Nine current and former US officials are giving evidence as the House’s impeachment inquiry accelerates.

State Department official and advisor to Vice President Mike Pence Jennifer Williams and Lt. Col. Alexander Vindman, an expert on Eastern European affairs on the National Security Council.
State Department official and advisor to Vice President Mike Pence Jennifer Williams and Lt. Col. Alexander Vindman, an expert on Eastern European affairs on the National Security Council.
Image: UPI/PA Images

ONE TOP NATIONAL security aide who listened to Donald Trump’s July call with Ukraine’s president called it “improper” while another said it was “unusual”.

The two gave evidence today at impeachment hearings as the inquiry reached deeper into the White House.

Lieutenant Colonel Alexander Vindman, an Army officer at the National Security Council, and Jennifer Williams, his counterpart at Vice President Mike Pence’s office, said they had concerns as Trump spoke on July 25 with the newly elected Ukraine president about political investigations into Democrat Joe Biden.

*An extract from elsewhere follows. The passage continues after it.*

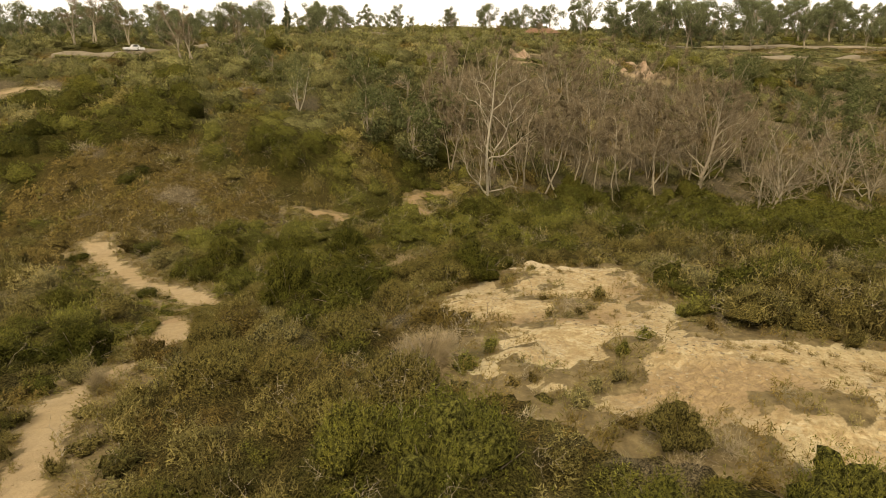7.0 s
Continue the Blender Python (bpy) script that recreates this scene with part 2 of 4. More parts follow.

“What I heard was inappropriate,” Lt Col Vindman told politicians.

Williams said: “I found the July 25th phone call unusual because, in contrast to other presidential calls I had observed, it involved discussion of what appeared to be a domestic political matter.”

Lt Col Vindman said he reported his concerns “out of a sense of duty”.

He did so, he said, “because they had significant national security implications for our country”.

An immigrant, who arrived in the US as a toddler from Ukraine, Lt Col Vindman told the panel he was grateful his father brought the family to the US 40 years ago and for “the privilege of being an American citizen and public servant, where I can live free of fear for mine and my family’s safety”.

In the audience was his twin brother, also an official at the National Security Council and among those he told about his concerns over Trump’s phone call.

Addressing his late father, he said: “Do not worry, I will be fine for telling the truth.”

In all, nine current and former US officials are giving evidence as the House’s impeachment inquiry accelerates.

Democrats say Trump’s pressure on Ukraine to investigate his Democratic rivals as he withheld US military aid Ukraine needed to resist Russian aggression may be grounds for removing the 45th president.

Trump says he did no such thing and the Democrats just want him gone.

The top Republican on the House Intelligence Committee, Representative Devan Nunes, began the hearing with an extended attack on the media and dismissed last week’s evidence as “second-hand and third-hand conversations”.

He blasted the hearing as a “hoax”.

Lt Col Vindman and the other witnesses have given evidence in earlier, closed-door sessions.

Their depositions have been publicly released.

“I did not think it was proper to demand that a foreign government investigate a US citizen,” said Lt Col Vindman.